#### SUPPLIED DATA:
────────────────────

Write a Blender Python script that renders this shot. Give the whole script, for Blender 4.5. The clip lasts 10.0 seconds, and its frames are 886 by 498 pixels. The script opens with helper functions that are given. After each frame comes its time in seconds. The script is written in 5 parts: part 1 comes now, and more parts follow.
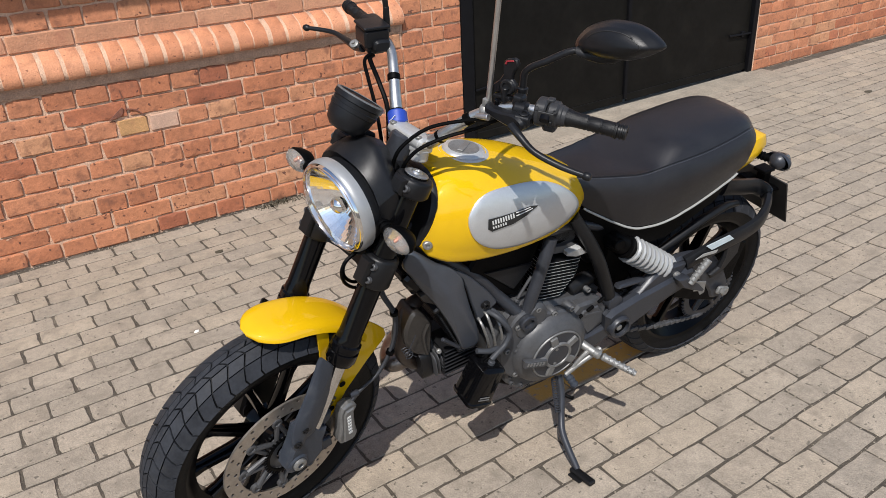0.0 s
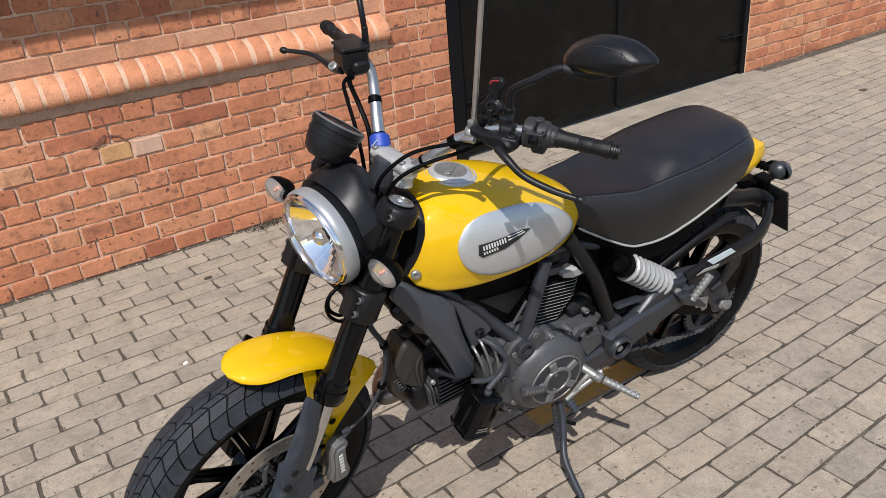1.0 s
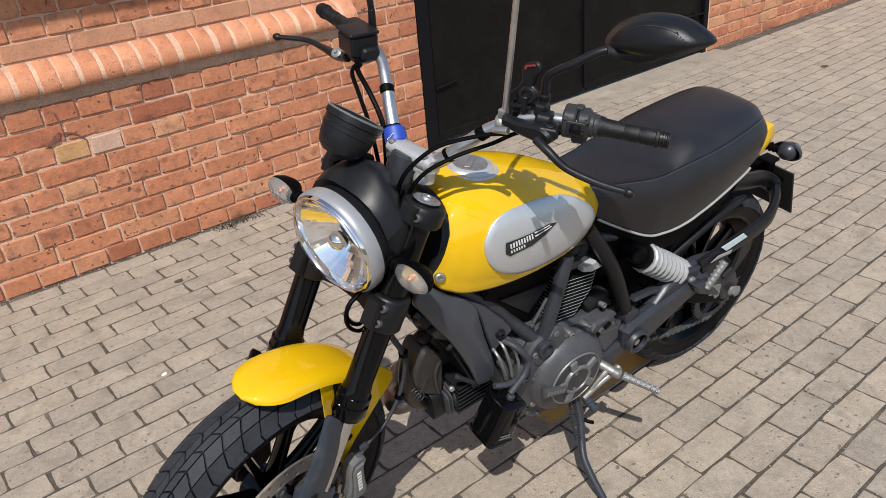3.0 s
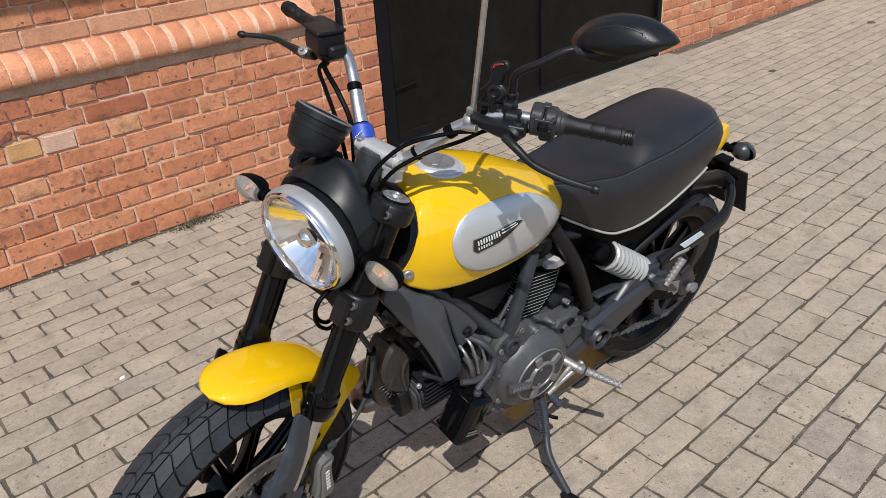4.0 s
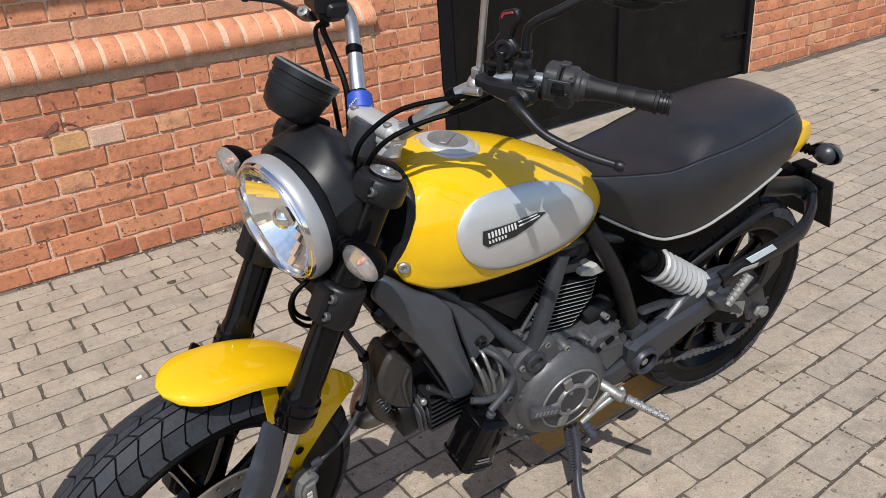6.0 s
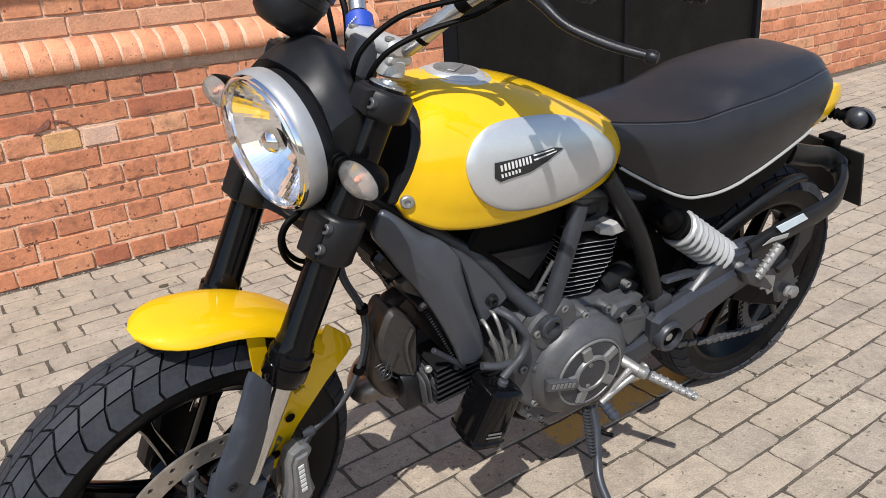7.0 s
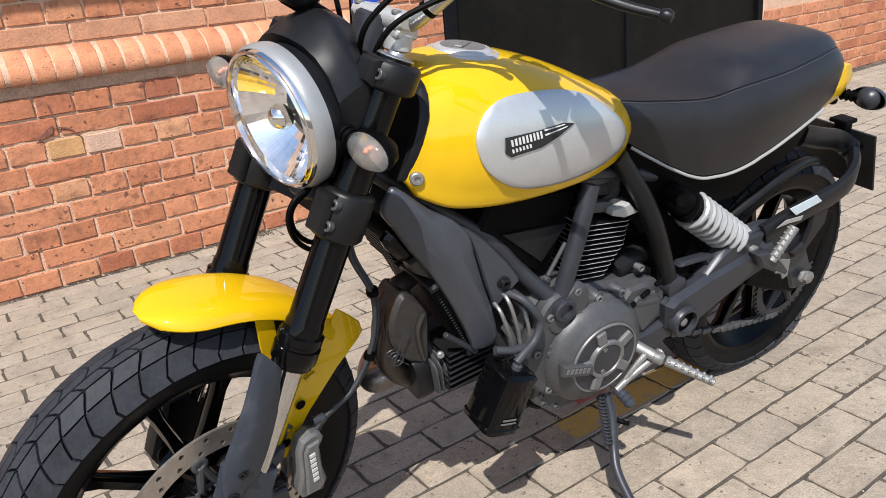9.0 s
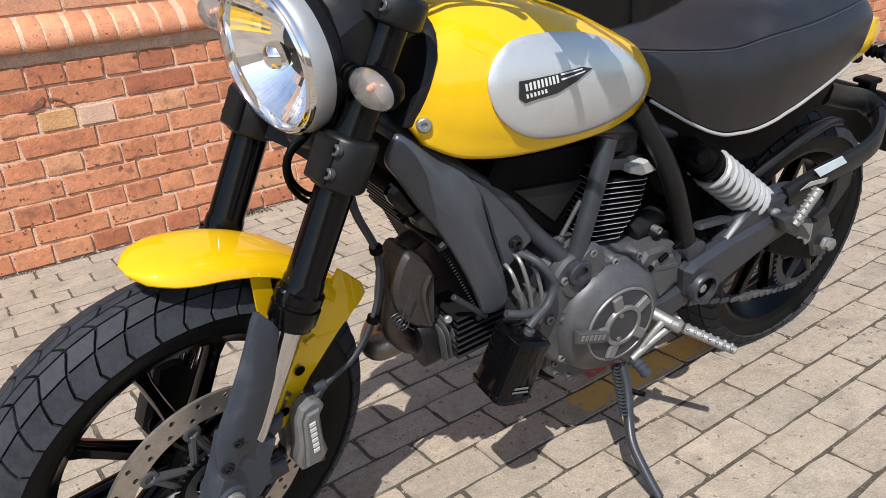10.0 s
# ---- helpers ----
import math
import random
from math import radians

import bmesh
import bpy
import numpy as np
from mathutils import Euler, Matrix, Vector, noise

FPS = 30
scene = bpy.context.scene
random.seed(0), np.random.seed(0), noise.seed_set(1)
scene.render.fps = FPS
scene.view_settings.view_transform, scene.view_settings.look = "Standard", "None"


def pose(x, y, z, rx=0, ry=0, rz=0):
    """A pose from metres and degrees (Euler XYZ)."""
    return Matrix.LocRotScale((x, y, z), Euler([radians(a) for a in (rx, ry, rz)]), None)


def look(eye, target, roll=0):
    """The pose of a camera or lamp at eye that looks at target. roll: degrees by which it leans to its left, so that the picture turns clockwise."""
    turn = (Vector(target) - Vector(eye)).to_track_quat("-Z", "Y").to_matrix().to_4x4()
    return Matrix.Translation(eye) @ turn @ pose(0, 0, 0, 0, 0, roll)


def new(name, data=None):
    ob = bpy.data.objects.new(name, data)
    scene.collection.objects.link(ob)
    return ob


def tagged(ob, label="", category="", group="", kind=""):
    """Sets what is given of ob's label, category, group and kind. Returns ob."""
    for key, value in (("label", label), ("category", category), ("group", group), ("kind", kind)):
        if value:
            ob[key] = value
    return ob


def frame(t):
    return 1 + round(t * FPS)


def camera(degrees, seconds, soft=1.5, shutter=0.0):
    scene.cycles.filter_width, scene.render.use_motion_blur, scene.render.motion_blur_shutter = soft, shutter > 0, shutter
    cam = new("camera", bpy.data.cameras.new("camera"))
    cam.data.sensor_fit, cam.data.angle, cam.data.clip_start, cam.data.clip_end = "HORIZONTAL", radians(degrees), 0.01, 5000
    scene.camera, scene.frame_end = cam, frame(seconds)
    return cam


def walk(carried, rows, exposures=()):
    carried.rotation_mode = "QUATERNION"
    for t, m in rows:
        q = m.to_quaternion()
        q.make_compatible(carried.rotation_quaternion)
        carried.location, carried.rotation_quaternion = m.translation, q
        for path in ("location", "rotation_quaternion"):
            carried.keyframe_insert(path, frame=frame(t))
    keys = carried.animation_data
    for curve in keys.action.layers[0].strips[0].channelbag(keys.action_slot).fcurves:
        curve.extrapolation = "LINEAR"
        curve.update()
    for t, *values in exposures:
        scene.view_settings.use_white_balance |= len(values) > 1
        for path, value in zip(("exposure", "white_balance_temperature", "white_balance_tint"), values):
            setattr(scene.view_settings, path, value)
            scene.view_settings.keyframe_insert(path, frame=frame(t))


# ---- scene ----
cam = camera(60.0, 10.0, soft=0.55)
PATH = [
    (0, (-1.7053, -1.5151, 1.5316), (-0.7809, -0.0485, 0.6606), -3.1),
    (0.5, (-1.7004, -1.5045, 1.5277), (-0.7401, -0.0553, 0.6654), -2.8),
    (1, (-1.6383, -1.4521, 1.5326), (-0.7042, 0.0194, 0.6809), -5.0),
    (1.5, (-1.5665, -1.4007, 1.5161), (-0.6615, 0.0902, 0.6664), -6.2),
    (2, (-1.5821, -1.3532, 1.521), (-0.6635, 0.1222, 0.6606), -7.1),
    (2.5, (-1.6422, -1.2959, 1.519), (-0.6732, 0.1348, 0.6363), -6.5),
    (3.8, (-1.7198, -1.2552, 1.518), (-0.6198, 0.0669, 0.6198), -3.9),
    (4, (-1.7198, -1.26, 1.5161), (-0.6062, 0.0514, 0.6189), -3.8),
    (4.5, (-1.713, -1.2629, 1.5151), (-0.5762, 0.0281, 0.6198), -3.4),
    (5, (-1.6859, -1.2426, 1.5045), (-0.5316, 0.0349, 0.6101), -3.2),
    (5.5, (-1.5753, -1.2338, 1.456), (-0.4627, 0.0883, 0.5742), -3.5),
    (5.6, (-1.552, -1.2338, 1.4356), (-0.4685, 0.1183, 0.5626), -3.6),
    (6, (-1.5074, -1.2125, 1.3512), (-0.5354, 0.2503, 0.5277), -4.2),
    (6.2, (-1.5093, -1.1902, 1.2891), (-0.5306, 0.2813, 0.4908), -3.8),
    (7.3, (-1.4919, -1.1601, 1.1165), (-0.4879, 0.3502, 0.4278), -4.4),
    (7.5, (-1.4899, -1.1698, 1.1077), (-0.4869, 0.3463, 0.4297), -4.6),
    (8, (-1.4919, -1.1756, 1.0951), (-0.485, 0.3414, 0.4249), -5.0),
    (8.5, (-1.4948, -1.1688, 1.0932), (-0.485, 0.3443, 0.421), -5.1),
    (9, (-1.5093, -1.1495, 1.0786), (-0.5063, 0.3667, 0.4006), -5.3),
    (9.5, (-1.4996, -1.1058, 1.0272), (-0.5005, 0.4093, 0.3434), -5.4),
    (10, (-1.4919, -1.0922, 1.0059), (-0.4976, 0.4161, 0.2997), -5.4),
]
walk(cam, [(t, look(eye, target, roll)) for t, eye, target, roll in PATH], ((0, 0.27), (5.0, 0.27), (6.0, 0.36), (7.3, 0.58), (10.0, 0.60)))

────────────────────

Copy out the whole listing exactly, and don't carry over any pictures.

#### RESPONSE TO THE EXERCISE:
Write a Blender Python script that renders this shot. Give the whole script, for Blender 4.5. The clip lasts 10.0 seconds, and its frames are 886 by 498 pixels. The script opens with helper functions that are given. After each frame comes its time in seconds. The script is written in 5 parts: part 1 comes now, and more parts follow.
0.0 s
1.0 s
3.0 s
4.0 s
6.0 s
7.0 s
9.0 s
10.0 s
# ---- helpers ----
import math
import random
from math import radians

import bmesh
import bpy
import numpy as np
from mathutils import Euler, Matrix, Vector, noise

FPS = 30
scene = bpy.context.scene
random.seed(0), np.random.seed(0), noise.seed_set(1)
scene.render.fps = FPS
scene.view_settings.view_transform, scene.view_settings.look = "Standard", "None"


def pose(x, y, z, rx=0, ry=0, rz=0):
    """A pose from metres and degrees (Euler XYZ)."""
    return Matrix.LocRotScale((x, y, z), Euler([radians(a) for a in (rx, ry, rz)]), None)


def look(eye, target, roll=0):
    """The pose of a camera or lamp at eye that looks at target. roll: degrees by which it leans to its left, so that the picture turns clockwise."""
    turn = (Vector(target) - Vector(eye)).to_track_quat("-Z", "Y").to_matrix().to_4x4()
    return Matrix.Translation(eye) @ turn @ pose(0, 0, 0, 0, 0, roll)


def new(name, data=None):
    ob = bpy.data.objects.new(name, data)
    scene.collection.objects.link(ob)
    return ob


def tagged(ob, label="", category="", group="", kind=""):
    """Sets what is given of ob's label, category, group and kind. Returns ob."""
    for key, value in (("label", label), ("category", category), ("group", group), ("kind", kind)):
        if value:
            ob[key] = value
    return ob


def frame(t):
    return 1 + round(t * FPS)


def camera(degrees, seconds, soft=1.5, shutter=0.0):
    scene.cycles.filter_width, scene.render.use_motion_blur, scene.render.motion_blur_shutter = soft, shutter > 0, shutter
    cam = new("camera", bpy.data.cameras.new("camera"))
    cam.data.sensor_fit, cam.data.angle, cam.data.clip_start, cam.data.clip_end = "HORIZONTAL", radians(degrees), 0.01, 5000
    scene.camera, scene.frame_end = cam, frame(seconds)
    return cam


def walk(carried, rows, exposures=()):
    carried.rotation_mode = "QUATERNION"
    for t, m in rows:
        q = m.to_quaternion()
        q.make_compatible(carried.rotation_quaternion)
        carried.location, carried.rotation_quaternion = m.translation, q
        for path in ("location", "rotation_quaternion"):
            carried.keyframe_insert(path, frame=frame(t))
    keys = carried.animation_data
    for curve in keys.action.layers[0].strips[0].channelbag(keys.action_slot).fcurves:
        curve.extrapolation = "LINEAR"
        curve.update()
    for t, *values in exposures:
        scene.view_settings.use_white_balance |= len(values) > 1
        for path, value in zip(("exposure", "white_balance_temperature", "white_balance_tint"), values):
            setattr(scene.view_settings, path, value)
            scene.view_settings.keyframe_insert(path, frame=frame(t))


# ---- scene ----
cam = camera(60.0, 10.0, soft=0.55)
PATH = [
    (0, (-1.7053, -1.5151, 1.5316), (-0.7809, -0.0485, 0.6606), -3.1),
    (0.5, (-1.7004, -1.5045, 1.5277), (-0.7401, -0.0553, 0.6654), -2.8),
    (1, (-1.6383, -1.4521, 1.5326), (-0.7042, 0.0194, 0.6809), -5.0),
    (1.5, (-1.5665, -1.4007, 1.5161), (-0.6615, 0.0902, 0.6664), -6.2),
    (2, (-1.5821, -1.3532, 1.521), (-0.6635, 0.1222, 0.6606), -7.1),
    (2.5, (-1.6422, -1.2959, 1.519), (-0.6732, 0.1348, 0.6363), -6.5),
    (3.8, (-1.7198, -1.2552, 1.518), (-0.6198, 0.0669, 0.6198), -3.9),
    (4, (-1.7198, -1.26, 1.5161), (-0.6062, 0.0514, 0.6189), -3.8),
    (4.5, (-1.713, -1.2629, 1.5151), (-0.5762, 0.0281, 0.6198), -3.4),
    (5, (-1.6859, -1.2426, 1.5045), (-0.5316, 0.0349, 0.6101), -3.2),
    (5.5, (-1.5753, -1.2338, 1.456), (-0.4627, 0.0883, 0.5742), -3.5),
    (5.6, (-1.552, -1.2338, 1.4356), (-0.4685, 0.1183, 0.5626), -3.6),
    (6, (-1.5074, -1.2125, 1.3512), (-0.5354, 0.2503, 0.5277), -4.2),
    (6.2, (-1.5093, -1.1902, 1.2891), (-0.5306, 0.2813, 0.4908), -3.8),
    (7.3, (-1.4919, -1.1601, 1.1165), (-0.4879, 0.3502, 0.4278), -4.4),
    (7.5, (-1.4899, -1.1698, 1.1077), (-0.4869, 0.3463, 0.4297), -4.6),
    (8, (-1.4919, -1.1756, 1.0951), (-0.485, 0.3414, 0.4249), -5.0),
    (8.5, (-1.4948, -1.1688, 1.0932), (-0.485, 0.3443, 0.421), -5.1),
    (9, (-1.5093, -1.1495, 1.0786), (-0.5063, 0.3667, 0.4006), -5.3),
    (9.5, (-1.4996, -1.1058, 1.0272), (-0.5005, 0.4093, 0.3434), -5.4),
    (10, (-1.4919, -1.0922, 1.0059), (-0.4976, 0.4161, 0.2997), -5.4),
]
walk(cam, [(t, look(eye, target, roll)) for t, eye, target, roll in PATH], ((0, 0.27), (5.0, 0.27), (6.0, 0.36), (7.3, 0.58), (10.0, 0.60)))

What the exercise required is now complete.